**Short exercise**
The lines to extract run from the first line of the material below to the line containing "plant(shrub, rng.uniform(20, 31), -8", both included; leave the pictures behind.

**Items**
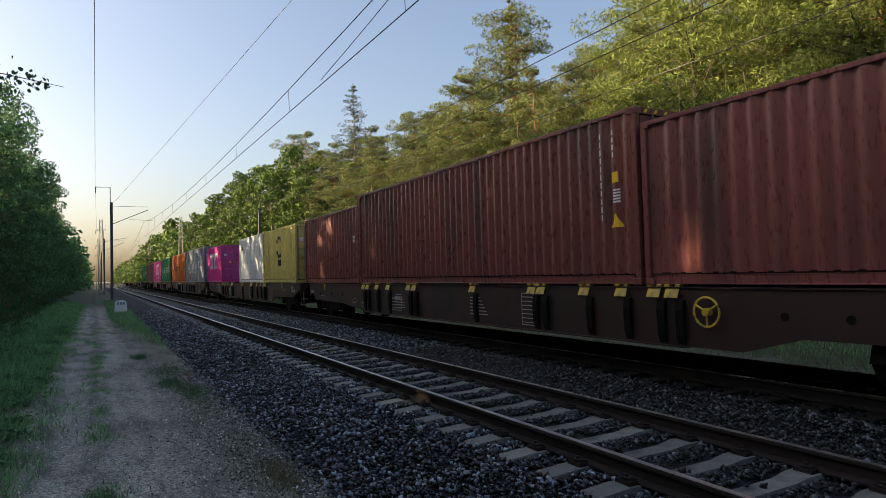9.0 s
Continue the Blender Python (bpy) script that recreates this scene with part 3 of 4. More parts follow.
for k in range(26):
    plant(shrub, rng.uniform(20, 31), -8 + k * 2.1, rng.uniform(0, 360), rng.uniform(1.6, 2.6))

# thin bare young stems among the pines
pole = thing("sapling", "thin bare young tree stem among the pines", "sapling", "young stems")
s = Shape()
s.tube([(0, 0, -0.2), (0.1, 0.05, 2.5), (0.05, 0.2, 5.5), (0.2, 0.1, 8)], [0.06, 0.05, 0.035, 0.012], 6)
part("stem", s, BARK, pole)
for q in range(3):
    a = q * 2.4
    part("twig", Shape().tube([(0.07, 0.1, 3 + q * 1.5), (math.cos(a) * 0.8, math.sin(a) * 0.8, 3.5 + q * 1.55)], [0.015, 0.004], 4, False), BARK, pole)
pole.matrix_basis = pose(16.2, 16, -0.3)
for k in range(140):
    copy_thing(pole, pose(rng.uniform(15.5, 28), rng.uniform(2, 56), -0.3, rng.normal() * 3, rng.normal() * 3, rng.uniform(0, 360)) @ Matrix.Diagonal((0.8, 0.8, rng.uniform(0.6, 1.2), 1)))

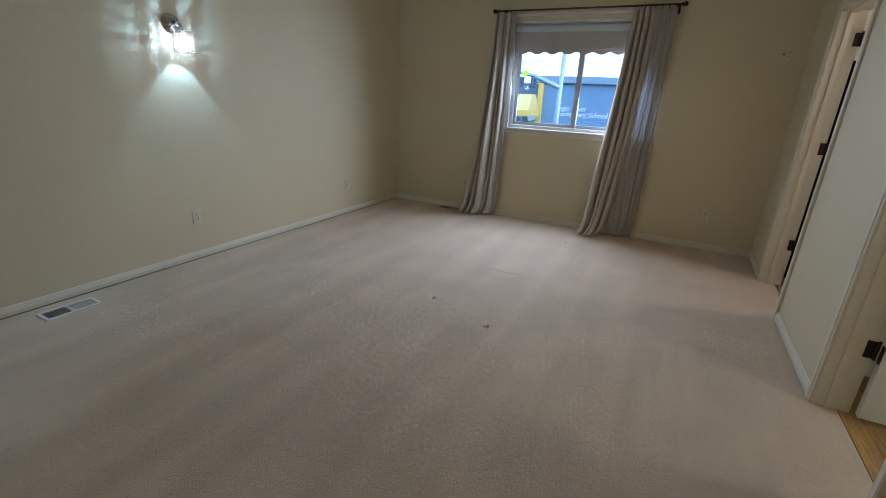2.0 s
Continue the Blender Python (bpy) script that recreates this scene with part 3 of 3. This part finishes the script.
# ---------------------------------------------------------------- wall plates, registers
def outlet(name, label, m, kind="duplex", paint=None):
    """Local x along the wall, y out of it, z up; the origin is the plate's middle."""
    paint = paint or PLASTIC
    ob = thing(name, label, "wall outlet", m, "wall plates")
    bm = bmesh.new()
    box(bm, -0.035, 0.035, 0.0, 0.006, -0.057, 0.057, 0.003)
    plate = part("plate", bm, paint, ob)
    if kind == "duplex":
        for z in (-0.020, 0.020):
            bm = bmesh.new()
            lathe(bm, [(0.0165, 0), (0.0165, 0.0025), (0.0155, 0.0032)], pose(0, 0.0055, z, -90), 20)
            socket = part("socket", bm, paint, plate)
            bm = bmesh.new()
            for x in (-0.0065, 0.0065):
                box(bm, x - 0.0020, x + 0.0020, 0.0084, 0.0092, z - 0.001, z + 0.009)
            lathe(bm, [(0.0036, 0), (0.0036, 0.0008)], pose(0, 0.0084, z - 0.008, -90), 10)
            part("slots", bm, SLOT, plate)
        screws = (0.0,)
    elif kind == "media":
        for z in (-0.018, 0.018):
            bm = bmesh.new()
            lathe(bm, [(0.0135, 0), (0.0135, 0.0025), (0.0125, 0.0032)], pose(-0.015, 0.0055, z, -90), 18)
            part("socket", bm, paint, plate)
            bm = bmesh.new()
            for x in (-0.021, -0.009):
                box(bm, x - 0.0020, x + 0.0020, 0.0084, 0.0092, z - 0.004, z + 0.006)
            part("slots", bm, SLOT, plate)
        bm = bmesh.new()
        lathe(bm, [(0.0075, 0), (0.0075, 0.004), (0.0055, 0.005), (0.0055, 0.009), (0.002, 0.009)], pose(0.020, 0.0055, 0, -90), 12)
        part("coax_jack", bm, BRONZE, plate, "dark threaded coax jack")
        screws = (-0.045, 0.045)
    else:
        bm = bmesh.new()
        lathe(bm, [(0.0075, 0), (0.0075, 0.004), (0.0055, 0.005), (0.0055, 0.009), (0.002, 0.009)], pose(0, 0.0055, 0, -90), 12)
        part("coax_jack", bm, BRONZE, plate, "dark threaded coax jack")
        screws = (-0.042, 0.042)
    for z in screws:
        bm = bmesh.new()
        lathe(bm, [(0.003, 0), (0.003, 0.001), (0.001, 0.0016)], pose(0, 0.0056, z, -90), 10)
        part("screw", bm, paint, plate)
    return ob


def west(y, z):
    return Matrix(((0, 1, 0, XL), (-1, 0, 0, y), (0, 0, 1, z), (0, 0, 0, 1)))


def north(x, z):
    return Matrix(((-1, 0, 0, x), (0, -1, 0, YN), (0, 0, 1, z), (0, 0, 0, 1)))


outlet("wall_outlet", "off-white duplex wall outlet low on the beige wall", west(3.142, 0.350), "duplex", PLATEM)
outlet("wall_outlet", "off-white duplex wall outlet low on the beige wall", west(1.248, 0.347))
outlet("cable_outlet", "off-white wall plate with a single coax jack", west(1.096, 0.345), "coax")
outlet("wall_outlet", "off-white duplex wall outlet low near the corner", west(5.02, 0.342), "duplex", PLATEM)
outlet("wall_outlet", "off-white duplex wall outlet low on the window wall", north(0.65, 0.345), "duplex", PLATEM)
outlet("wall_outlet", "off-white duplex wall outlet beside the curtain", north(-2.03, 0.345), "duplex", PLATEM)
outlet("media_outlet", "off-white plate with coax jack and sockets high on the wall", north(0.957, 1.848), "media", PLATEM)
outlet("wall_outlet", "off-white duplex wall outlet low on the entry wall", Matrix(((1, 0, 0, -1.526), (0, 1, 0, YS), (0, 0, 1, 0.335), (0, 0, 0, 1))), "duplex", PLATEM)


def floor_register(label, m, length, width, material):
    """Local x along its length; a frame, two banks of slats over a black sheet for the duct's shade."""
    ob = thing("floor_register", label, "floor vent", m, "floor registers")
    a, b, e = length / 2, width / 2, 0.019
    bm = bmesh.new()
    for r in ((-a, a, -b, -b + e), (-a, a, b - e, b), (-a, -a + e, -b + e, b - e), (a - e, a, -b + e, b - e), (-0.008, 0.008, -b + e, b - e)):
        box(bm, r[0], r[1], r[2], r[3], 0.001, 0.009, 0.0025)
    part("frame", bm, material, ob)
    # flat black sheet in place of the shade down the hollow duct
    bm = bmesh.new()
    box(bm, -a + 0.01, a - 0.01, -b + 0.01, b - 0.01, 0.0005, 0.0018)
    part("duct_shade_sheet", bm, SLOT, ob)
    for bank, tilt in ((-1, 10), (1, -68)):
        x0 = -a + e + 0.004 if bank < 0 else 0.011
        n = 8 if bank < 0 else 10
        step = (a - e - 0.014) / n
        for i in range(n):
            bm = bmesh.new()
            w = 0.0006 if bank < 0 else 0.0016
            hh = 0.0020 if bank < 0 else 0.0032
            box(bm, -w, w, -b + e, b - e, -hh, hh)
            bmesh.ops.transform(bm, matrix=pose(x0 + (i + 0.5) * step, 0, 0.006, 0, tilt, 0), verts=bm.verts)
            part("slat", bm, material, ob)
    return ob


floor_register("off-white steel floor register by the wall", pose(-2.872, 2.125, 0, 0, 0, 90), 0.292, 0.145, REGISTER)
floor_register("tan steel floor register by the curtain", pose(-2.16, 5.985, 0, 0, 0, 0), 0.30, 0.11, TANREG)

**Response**
9.0 s
Continue the Blender Python (bpy) script that recreates this scene with part 3 of 4. More parts follow.
for k in range(26):
    plant(shrub, rng.uniform(20, 31), -8 + k * 2.1, rng.uniform(0, 360), rng.uniform(1.6, 2.6))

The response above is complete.